GOAL OF THE EXERCISE: Only the lines between the line with "return Matrix.LocRotScale((x, y, z), Euler([radians(a)" and the line with "turn = (Vector(target)", together with those two lines themselves, are to be copied exactly.

DATA PROVIDED:

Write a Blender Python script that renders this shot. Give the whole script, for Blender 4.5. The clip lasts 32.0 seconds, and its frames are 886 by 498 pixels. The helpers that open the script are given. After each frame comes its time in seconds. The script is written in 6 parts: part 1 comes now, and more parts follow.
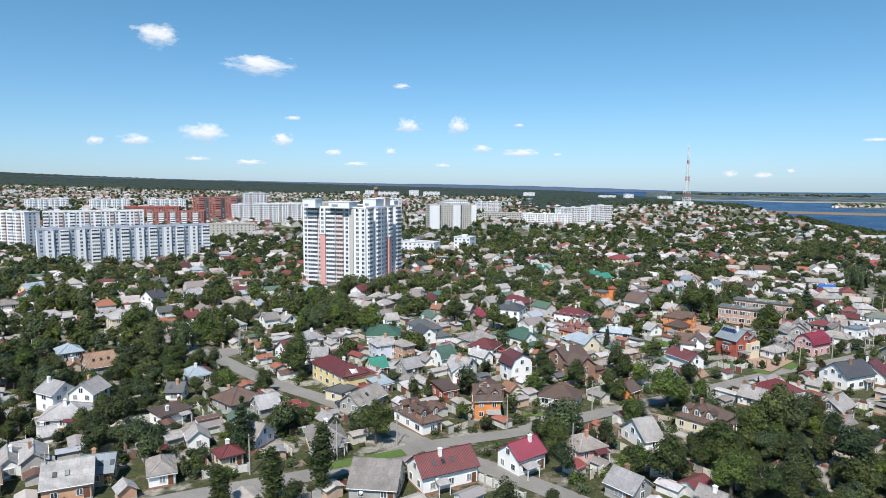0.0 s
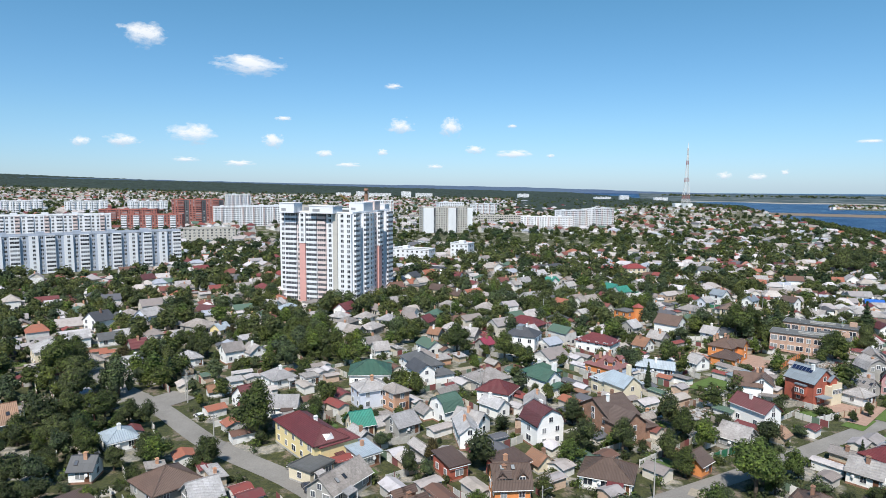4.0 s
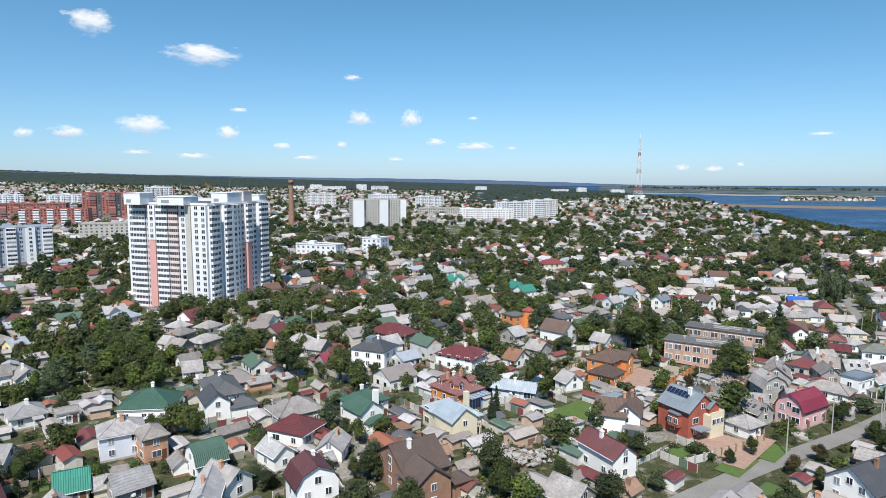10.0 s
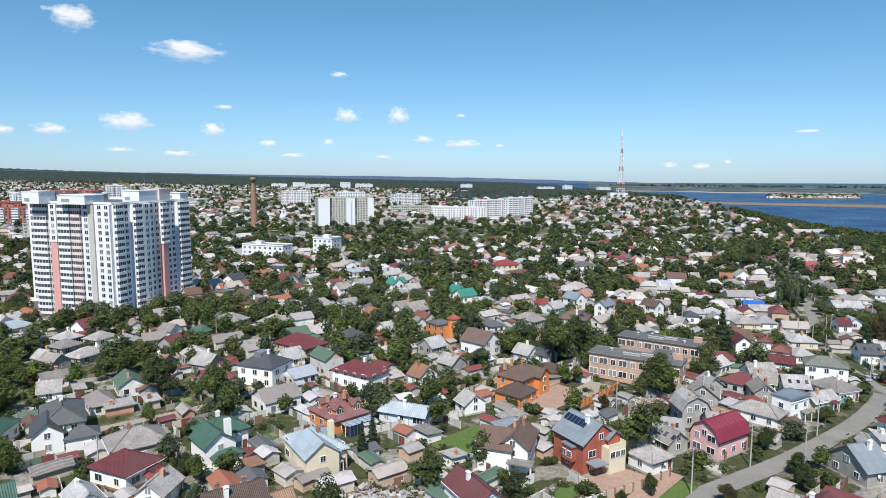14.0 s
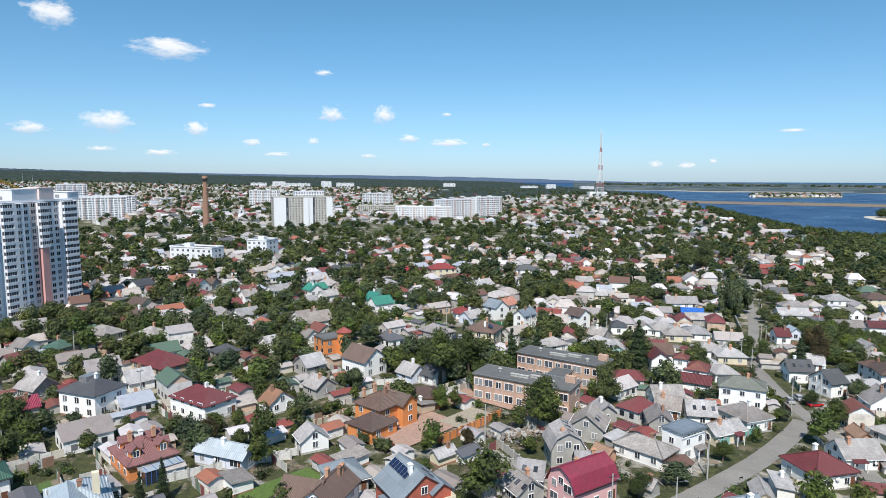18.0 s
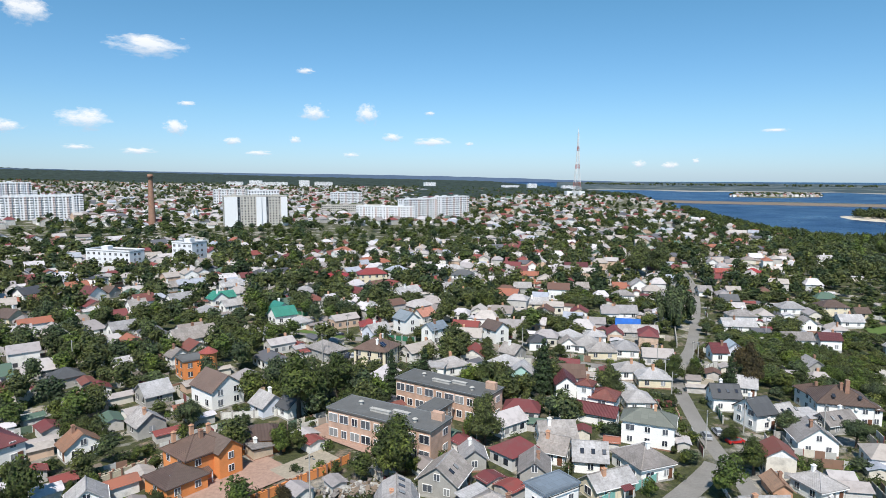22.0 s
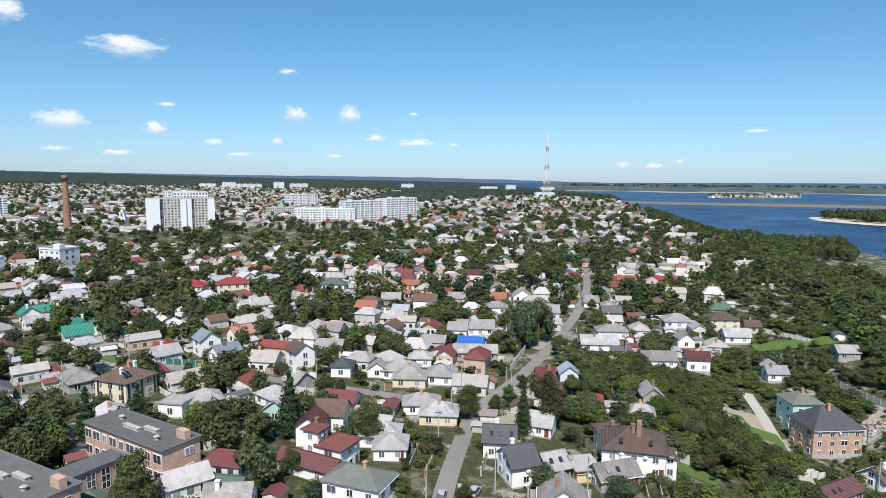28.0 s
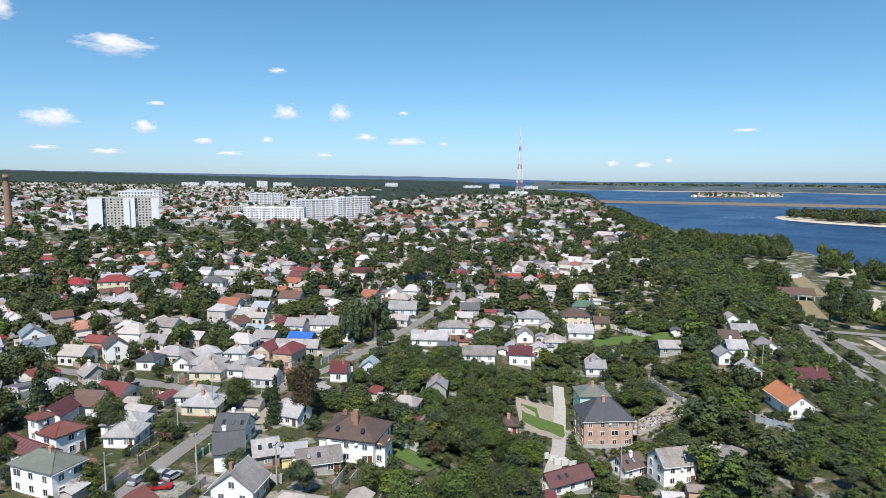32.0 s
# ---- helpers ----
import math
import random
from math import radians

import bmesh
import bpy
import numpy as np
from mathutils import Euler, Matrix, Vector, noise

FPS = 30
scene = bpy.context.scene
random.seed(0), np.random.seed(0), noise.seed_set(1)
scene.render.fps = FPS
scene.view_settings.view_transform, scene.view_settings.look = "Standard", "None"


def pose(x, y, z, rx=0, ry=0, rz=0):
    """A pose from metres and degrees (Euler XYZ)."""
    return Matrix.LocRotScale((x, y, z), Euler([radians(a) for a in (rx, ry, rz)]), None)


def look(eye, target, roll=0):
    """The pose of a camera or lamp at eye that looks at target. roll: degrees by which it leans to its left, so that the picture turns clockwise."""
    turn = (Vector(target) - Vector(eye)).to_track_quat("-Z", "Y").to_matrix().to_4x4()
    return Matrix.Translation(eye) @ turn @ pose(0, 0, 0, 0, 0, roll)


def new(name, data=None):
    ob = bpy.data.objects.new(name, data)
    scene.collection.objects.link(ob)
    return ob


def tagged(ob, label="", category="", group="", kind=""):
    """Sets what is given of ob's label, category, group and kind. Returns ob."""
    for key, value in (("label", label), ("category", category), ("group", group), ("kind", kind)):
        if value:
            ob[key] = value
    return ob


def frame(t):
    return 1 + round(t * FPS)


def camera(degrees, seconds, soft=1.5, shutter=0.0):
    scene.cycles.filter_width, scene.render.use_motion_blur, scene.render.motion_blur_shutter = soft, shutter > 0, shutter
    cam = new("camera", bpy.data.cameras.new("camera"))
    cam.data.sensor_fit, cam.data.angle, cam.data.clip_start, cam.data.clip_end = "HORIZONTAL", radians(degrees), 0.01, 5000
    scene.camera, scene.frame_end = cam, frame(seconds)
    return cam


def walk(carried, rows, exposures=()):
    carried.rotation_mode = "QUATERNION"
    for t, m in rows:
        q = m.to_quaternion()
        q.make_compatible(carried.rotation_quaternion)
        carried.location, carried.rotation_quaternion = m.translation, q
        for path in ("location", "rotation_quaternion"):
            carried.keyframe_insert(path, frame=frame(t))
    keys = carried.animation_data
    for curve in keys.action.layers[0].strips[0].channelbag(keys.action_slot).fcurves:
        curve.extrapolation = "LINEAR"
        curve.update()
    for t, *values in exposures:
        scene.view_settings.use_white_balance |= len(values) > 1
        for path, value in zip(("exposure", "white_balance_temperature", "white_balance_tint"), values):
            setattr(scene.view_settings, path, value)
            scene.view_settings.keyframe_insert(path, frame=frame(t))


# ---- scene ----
cam = camera(70.0, 32.0, soft=0.5)
ROWS = [
    (0.0, 0.00, 0.00, 63.95, 83.994, -0.386, 0.041),
    (0.5, -1.75, 6.09, 64.01, 84.021, -0.422, 0.086),
    (1.0, -3.43, 12.28, 64.10, 84.002, -0.405, 0.118),
    (1.5, -5.20, 18.61, 64.09, 84.029, -0.306, 0.096),
    (2.0, -6.66, 25.11, 64.11, 84.054, -0.235, 0.077),
    (2.5, -7.58, 31.68, 64.21, 84.035, -0.192, 0.077),
    (4.5, 0.21, 53.73, 63.70, 84.133, -0.517, -0.990),
    (5.0, 3.85, 58.10, 63.29, 84.141, -0.577, -1.245),
    (5.5, 7.89, 62.35, 62.81, 84.109, -0.613, -1.532),
    (6.0, 11.64, 66.00, 62.43, 84.029, -0.595, -1.874),
    (6.5, 15.28, 69.44, 62.00, 83.919, -0.581, -2.229),
    (7.0, 19.12, 72.67, 61.77, 83.808, -0.501, -2.589),
    (7.5, 23.03, 75.71, 61.71, 83.710, -0.427, -2.897),
    (8.0, 26.73, 78.65, 61.57, 83.673, -0.350, -3.165),
    (8.5, 30.23, 81.15, 61.50, 83.620, -0.309, -3.346),
    (9.0, 33.71, 83.49, 61.48, 83.591, -0.287, -3.498),
    (9.5, 37.22, 85.87, 61.33, 83.567, -0.263, -3.582),
    (10.0, 40.85, 88.19, 61.14, 83.529, -0.261, -3.662),
    (10.5, 44.43, 90.42, 61.08, 83.486, -0.240, -3.743),
    (11.0, 47.86, 92.78, 60.86, 83.432, -0.262, -3.794),
    (11.5, 51.51, 95.04, 60.82, 83.391, -0.249, -3.874),
    (12.0, 55.19, 97.39, 60.85, 83.361, -0.235, -3.967),
    (12.5, 58.90, 99.82, 60.75, 83.336, -0.218, -4.091),
    (13.0, 62.60, 102.37, 60.72, 83.311, -0.229, -4.211),
    (13.5, 66.18, 104.79, 60.76, 83.309, -0.220, -4.336),
    (14.0, 69.60, 107.02, 60.78, 83.327, -0.229, -4.430),
    (14.5, 73.02, 109.16, 60.82, 83.344, -0.218, -4.524),
    (16.5, 91.08, 118.78, 60.44, 83.331, -0.242, -4.880),
    (17.0, 95.83, 121.74, 60.26, 83.321, -0.241, -4.972),
    (17.5, 100.58, 124.98, 60.17, 83.291, -0.229, -5.087),
    (18.0, 105.43, 128.57, 60.03, 83.265, -0.222, -5.268),
    (18.5, 109.86, 132.01, 59.97, 83.224, -0.220, -5.428),
    (19.0, 114.11, 135.24, 59.76, 83.211, -0.234, -5.572),
    (19.5, 118.03, 138.28, 59.69, 83.183, -0.249, -5.726),
    (20.0, 121.93, 141.09, 59.61, 83.156, -0.274, -5.856),
    (20.5, 125.86, 143.75, 59.49, 83.160, -0.263, -6.004),
    (21.0, 129.83, 146.60, 59.35, 83.179, -0.266, -6.123),
    (21.5, 134.20, 149.82, 59.25, 83.197, -0.281, -6.250),
    (22.0, 139.02, 153.26, 59.13, 83.215, -0.303, -6.375),
    (22.5, 143.93, 156.75, 59.07, 83.218, -0.305, -6.500),
    (23.0, 148.61, 160.10, 59.16, 83.185, -0.306, -6.641),
    (23.5, 153.26, 163.01, 59.23, 83.179, -0.261, -6.714),
    (24.0, 157.72, 165.54, 59.31, 83.191, -0.211, -6.765),
    (24.5, 162.71, 168.24, 59.23, 83.223, -0.237, -6.817),
    (25.0, 168.13, 170.81, 59.21, 83.255, -0.254, -6.893),
    (25.5, 173.75, 172.68, 59.16, 83.284, -0.255, -6.957),
    (27.5, 196.41, 175.72, 58.77, 83.346, -0.201, -6.983),
    (28.0, 203.27, 175.40, 58.59, 83.352, -0.210, -7.049),
    (28.5, 211.02, 174.68, 58.49, 83.357, -0.283, -6.988),
    (29.0, 218.86, 173.56, 58.65, 83.341, -0.303, -6.834),
    (29.5, 226.95, 172.16, 58.85, 83.312, -0.329, -6.764),
    (30.0, 235.12, 170.66, 59.15, 83.298, -0.326, -6.790),
    (30.5, 242.94, 168.84, 59.19, 83.243, -0.300, -6.912),
    (31.0, 250.10, 166.60, 59.28, 83.219, -0.205, -7.019),
    (31.5, 256.66, 163.96, 59.39, 83.239, -0.178, -7.117),
    (32.0, 263.14, 160.71, 59.37, 83.259, -0.236, -7.170),
]
walk(cam, [(t, pose(x, y, z, rx, ry, rz)) for t, x, y, z, rx, ry, rz in ROWS])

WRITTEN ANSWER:
    return Matrix.LocRotScale((x, y, z), Euler([radians(a) for a in (rx, ry, rz)]), None)


def look(eye, target, roll=0):
    """The pose of a camera or lamp at eye that looks at target. roll: degrees by which it leans to its left, so that the picture turns clockwise."""
    turn = (Vector(target) - Vector(eye)).to_track_quat("-Z", "Y").to_matrix().to_4x4()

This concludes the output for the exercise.